With the recent advent of Chinese Drywall litigation, insurers are now looking to the Total Pollution Exclusion endorsement to deny coverage, both as to the duty to defend, and to indemnify.
In the recent case of First Specialty Insurance Corp. v. Milton Construction Company,  the U.S. District Court for the Southern District of Florida held that the insurer had no duty to defend its insured in a putative class action in the Eastern District of Louisiana for property damage and personal injuries allegedly caused by defective Chinese drywall. All of the allegations against Milton in the Louisiana action arose out of the allegedly defective, and unreasonably dangerous, drywall and the harmful effects of the sulfur compounds that allegedly exited the drywall, causing property damage and personal injuries.
The United States District Court held that Florida law applied over the Louisiana law cited by the homeowner. The United States District Court based its opinion on the Florida Supreme Court case of Deni Associates of Florida, Inc. v. State Farm Fire & Casualty Insurance Co., 711 So. 2d 1135 (Fla. 1998). In this seminal case, the Florida Supreme Court addressed whether a pollution exclusion applied to two separate incidents, one involving indoor air contamination caused by an accidental ammonia spill inside a commercial building, and another involving two bystanders who were accidentally sprayed with insecticide near a citrus grove.
In considering this pollution exclusion, the Florida Supreme Court rejected the suggestion that it was ambiguous. The court also rejected the argument that the provision should apply only to environmental or industrial pollution, because nowhere in the policies did such a limitation appear.
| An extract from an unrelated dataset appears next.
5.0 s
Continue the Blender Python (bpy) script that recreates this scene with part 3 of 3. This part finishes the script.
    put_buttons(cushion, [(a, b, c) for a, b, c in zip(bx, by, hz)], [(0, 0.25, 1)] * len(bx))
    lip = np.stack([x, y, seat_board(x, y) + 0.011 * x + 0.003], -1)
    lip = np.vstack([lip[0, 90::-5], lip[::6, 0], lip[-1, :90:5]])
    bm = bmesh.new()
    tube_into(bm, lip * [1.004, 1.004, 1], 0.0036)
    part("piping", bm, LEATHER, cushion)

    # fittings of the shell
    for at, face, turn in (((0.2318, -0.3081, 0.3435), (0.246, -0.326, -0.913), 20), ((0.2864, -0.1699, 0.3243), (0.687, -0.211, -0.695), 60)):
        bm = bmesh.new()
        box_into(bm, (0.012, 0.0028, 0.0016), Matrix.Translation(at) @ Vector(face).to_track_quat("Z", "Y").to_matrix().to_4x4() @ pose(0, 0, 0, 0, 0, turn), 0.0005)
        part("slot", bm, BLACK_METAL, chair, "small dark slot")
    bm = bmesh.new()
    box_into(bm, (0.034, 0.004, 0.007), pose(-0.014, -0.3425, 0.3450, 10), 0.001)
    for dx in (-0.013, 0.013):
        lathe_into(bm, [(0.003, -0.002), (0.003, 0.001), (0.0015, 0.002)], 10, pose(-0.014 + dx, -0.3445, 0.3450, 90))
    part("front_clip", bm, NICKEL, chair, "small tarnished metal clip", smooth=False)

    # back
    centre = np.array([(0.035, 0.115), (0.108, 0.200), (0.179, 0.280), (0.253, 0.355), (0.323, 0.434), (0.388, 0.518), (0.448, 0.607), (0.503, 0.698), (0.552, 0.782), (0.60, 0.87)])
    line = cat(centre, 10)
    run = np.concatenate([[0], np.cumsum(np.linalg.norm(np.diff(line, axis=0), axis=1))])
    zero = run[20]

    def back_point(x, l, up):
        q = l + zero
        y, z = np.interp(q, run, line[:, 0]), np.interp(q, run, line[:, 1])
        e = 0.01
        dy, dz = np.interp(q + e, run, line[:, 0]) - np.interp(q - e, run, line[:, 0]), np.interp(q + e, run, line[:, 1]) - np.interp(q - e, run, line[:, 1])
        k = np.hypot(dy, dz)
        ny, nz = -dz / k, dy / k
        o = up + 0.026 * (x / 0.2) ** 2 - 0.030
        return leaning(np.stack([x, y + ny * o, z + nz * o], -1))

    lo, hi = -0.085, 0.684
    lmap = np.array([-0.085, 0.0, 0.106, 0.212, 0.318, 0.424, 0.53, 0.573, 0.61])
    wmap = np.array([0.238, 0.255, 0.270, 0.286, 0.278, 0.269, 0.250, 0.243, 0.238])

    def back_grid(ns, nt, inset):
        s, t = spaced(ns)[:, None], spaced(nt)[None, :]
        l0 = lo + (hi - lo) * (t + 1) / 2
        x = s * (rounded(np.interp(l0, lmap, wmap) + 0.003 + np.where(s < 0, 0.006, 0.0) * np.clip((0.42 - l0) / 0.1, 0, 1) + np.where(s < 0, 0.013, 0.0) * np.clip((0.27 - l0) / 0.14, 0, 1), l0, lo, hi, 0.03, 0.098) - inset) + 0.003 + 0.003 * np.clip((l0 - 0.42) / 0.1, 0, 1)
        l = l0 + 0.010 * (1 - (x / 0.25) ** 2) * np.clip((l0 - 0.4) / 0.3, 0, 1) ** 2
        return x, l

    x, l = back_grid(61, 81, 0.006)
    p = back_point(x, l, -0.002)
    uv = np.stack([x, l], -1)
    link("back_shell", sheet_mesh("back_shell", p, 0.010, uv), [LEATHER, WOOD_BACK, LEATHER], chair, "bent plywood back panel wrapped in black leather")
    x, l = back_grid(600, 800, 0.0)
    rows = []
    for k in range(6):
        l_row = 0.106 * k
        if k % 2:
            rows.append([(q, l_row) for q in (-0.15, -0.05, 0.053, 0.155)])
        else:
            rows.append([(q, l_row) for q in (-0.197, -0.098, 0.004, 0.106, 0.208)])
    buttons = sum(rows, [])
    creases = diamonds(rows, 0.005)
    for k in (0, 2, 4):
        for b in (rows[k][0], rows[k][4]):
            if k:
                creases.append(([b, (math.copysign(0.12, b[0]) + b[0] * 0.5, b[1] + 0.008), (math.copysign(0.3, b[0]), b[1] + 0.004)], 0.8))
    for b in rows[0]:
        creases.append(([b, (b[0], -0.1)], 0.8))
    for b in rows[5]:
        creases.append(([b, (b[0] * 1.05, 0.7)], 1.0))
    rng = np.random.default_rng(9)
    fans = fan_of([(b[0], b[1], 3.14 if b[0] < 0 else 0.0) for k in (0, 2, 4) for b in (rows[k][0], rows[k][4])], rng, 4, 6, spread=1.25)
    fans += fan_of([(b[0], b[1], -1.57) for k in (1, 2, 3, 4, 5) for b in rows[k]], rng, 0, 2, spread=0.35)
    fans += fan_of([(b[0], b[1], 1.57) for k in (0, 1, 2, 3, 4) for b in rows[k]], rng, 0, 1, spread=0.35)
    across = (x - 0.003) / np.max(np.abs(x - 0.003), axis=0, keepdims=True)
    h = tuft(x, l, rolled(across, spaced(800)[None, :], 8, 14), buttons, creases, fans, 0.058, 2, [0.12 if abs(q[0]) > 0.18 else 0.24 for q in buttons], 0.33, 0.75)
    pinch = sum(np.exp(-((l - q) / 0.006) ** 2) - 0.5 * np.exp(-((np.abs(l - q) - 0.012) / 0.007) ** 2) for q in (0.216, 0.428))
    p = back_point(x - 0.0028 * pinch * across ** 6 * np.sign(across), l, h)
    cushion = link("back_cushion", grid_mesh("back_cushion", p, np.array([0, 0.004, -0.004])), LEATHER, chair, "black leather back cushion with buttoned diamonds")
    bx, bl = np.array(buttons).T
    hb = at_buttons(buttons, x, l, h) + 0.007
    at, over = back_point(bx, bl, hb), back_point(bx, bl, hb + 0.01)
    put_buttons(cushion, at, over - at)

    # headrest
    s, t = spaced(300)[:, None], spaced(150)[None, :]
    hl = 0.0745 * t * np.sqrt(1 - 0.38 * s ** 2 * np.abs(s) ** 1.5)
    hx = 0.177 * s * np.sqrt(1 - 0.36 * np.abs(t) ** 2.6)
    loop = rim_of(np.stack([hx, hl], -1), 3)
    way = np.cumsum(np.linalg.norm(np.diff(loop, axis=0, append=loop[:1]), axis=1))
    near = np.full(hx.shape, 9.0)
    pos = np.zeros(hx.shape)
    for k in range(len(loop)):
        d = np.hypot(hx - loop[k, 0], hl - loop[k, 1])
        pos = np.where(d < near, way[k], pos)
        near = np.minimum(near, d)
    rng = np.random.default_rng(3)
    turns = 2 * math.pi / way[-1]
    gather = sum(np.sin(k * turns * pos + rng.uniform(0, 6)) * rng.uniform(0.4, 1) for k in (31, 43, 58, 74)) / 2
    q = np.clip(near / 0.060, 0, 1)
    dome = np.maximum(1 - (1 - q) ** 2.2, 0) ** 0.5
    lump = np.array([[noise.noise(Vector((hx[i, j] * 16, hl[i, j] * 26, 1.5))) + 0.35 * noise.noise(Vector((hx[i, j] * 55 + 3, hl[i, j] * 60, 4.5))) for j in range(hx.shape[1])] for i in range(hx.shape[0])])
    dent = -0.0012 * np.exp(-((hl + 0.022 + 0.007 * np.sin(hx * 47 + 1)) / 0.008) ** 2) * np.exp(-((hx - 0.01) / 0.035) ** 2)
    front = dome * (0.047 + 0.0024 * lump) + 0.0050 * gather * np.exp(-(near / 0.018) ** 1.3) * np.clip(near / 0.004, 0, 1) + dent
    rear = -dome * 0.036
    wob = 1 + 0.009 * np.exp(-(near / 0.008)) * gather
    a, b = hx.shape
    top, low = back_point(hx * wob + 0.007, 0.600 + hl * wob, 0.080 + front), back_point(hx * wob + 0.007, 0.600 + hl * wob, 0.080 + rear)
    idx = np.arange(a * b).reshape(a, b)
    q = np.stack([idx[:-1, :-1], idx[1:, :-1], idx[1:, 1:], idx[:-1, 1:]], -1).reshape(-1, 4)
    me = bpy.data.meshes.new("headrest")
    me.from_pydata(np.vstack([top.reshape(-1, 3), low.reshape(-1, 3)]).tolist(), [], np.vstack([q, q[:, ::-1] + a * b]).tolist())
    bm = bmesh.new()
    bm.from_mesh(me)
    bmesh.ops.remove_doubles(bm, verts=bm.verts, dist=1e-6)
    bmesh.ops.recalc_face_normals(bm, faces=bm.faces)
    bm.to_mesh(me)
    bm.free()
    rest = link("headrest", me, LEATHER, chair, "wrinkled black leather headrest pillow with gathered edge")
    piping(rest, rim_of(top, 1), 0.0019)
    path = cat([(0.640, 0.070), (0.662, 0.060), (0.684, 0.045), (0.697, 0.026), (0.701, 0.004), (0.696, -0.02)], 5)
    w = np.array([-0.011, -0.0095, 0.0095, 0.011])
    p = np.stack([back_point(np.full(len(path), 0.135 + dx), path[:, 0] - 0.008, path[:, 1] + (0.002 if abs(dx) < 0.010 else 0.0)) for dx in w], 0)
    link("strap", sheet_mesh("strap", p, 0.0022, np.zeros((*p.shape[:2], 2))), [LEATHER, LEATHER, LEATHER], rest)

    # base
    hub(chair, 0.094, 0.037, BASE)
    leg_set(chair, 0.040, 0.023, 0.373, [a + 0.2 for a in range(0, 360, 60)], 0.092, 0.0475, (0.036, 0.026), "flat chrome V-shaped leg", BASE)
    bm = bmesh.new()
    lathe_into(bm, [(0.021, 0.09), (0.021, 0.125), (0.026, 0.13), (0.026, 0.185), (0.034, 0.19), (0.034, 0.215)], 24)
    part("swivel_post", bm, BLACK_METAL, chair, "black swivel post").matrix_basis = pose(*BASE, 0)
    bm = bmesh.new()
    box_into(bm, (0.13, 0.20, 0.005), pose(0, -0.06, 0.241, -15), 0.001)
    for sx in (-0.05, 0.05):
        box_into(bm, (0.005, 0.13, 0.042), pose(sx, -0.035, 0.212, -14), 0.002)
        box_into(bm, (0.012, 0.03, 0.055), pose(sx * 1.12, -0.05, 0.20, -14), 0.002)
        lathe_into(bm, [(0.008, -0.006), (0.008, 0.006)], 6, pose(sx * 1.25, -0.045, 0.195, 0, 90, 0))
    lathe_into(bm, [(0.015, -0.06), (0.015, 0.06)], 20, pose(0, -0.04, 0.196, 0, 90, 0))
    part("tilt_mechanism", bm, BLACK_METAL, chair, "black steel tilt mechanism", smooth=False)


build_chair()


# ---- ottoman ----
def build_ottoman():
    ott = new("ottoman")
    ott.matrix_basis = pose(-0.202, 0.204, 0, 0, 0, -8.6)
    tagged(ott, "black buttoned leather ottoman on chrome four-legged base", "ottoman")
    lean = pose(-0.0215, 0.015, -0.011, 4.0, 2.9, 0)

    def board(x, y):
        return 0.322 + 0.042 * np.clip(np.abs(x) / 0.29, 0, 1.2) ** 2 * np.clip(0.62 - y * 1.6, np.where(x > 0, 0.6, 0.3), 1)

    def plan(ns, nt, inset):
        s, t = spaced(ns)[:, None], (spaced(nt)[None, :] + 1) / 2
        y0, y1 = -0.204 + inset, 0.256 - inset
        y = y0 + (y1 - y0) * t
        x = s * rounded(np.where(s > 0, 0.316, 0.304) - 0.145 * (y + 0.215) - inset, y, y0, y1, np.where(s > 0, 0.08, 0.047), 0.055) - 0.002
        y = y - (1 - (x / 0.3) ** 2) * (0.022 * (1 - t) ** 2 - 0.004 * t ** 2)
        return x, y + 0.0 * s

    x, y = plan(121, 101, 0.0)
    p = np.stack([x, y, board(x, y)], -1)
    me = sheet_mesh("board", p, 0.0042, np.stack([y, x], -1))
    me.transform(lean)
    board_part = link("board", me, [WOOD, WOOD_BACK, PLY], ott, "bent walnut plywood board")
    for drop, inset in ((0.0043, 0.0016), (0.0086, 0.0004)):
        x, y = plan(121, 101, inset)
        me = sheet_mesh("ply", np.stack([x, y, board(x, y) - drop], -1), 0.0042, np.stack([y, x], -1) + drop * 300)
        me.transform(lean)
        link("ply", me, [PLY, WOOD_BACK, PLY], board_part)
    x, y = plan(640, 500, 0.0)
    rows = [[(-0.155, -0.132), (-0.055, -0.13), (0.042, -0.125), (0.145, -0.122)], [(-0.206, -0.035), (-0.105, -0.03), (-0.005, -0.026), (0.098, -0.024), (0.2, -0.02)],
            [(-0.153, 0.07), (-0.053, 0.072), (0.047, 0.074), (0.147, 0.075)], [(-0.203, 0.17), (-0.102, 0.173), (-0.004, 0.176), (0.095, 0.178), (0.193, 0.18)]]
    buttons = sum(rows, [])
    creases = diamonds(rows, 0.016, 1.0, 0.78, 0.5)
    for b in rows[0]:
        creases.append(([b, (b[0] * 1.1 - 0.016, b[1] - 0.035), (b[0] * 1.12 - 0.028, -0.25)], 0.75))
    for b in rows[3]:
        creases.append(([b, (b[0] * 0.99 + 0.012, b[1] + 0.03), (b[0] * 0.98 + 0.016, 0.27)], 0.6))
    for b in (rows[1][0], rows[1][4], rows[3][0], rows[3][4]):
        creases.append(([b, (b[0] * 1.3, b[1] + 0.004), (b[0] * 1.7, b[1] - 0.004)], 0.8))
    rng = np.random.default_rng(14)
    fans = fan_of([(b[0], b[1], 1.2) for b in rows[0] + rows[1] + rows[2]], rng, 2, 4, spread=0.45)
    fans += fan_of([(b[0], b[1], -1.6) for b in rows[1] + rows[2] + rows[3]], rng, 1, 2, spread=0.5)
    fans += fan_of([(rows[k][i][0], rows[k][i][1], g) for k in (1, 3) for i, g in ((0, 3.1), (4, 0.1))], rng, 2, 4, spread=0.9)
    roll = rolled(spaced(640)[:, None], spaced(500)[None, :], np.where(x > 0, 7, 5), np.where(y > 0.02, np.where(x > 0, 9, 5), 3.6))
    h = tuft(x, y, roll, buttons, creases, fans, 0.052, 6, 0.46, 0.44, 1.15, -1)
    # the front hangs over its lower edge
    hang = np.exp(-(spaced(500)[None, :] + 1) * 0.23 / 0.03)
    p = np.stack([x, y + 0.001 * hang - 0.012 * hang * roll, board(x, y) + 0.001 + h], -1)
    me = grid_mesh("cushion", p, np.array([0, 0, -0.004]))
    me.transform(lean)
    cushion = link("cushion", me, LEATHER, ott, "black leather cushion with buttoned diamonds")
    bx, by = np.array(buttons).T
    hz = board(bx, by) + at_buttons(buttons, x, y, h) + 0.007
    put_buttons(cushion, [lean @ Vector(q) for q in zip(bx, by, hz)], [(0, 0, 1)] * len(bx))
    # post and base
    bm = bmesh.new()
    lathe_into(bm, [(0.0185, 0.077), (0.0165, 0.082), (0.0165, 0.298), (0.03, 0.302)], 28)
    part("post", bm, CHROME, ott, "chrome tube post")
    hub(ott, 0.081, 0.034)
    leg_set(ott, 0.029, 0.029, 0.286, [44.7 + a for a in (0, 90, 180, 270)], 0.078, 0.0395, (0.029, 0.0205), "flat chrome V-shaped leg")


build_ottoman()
This result, while following the majority rule, is contrary to the law of some jurisdictions, including Louisiana. In applying the pollution exclusion to the facts of the case, the Florida Supreme Court found it “clear that the incidents at issue were excluded from coverage under the respective insurance policies.” The court reasoned that both ammonia fumes and insecticides were “irritants” or “contaminants” and, as such, “pollutants” under the policies.
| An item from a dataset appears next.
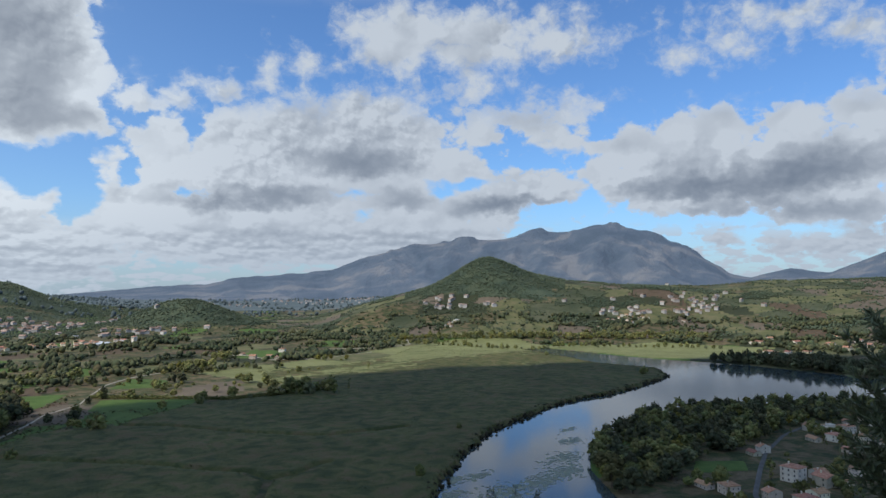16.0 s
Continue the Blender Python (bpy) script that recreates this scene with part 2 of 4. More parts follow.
put(sky, glow.inputs["Color"], painted)
glow.inputs["Strength"].default_value = 1.0
sky.links.new(glow.outputs[0], sky.nodes.new("ShaderNodeOutputWorld").inputs[0])

sun = new("sun", bpy.data.lights.new("sun", "SUN"))
sun.data.energy, sun.data.angle, sun.data.color = 3.75, radians(0.53), (1.0, 0.95, 0.86)
sun_way = Vector((math.sin(radians(SUN_BEARING)) * math.cos(radians(SUN_HEIGHT)),
                  math.cos(radians(SUN_BEARING)) * math.cos(radians(SUN_HEIGHT)), math.sin(radians(SUN_HEIGHT))))
sun.matrix_world = look(tuple(sun_way * 3000), (0, 0, 0))
scene.view_settings.exposure = 0.0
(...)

The District Court, following Deni Associates, noted that other courts in the Southern District of Florida have found allegations pertaining to the release of sulfur gases from defective Chinese drywall clearly within pollution exclusions virtually identical to the one in this case.
Therefore, the District Court held that the sulfur compounds constitute “pollutants” and the Total Pollution Exclusion applies. The Court further noted that the homeowner’s attempt to manufacture ambiguity by relying on Louisiana law fails.
The impact of this decision will likely mean that insurers will continue to pursue declaratory actions to enforce Total Pollution Exclusion endorsements and to deny insurance coverage for defense and indemnity for those whose policies contain such endorsements. The upcoming coverage decisions at the forefront of these court opinions will be interesting to observe for those with an interest in Chinese drywall litigation.
 First Specialty Insurance Corp. v. Milton Construction Company, U.S. District Court, Southern District of Florida, Case No. 12,20116-Civ-Scola, July 16, 2012, Robert N. Scola, Jr. Judge, 23 Fla. L. Weekly Fed. D366a
 See Block v. Gebrueder Knauf Verwatungsgesellschaft, K.G., et al., Case No. 11-1363 (E.D. La., filed June 8, 2008).
 Specifically, the plaintiffs alleged that sulfur compounds exited the Chinese drywall, causing “rapid sulfidation and damage to personal property (such as air conditioning and refrigerator coils, faucets, utensils, electrical wiring, copper, electronic appliances and other metal surfaces and property.” La. Compl. ¶¶ 25, 26. The release of the sulfur compounds also allegedly “caused personal injury resulting in eye problems, sore throat and cough, nausea, fatigue, shortness of breath, fluid in the lungs, and/or neurological harm.” Id. ¶¶ 27, 30.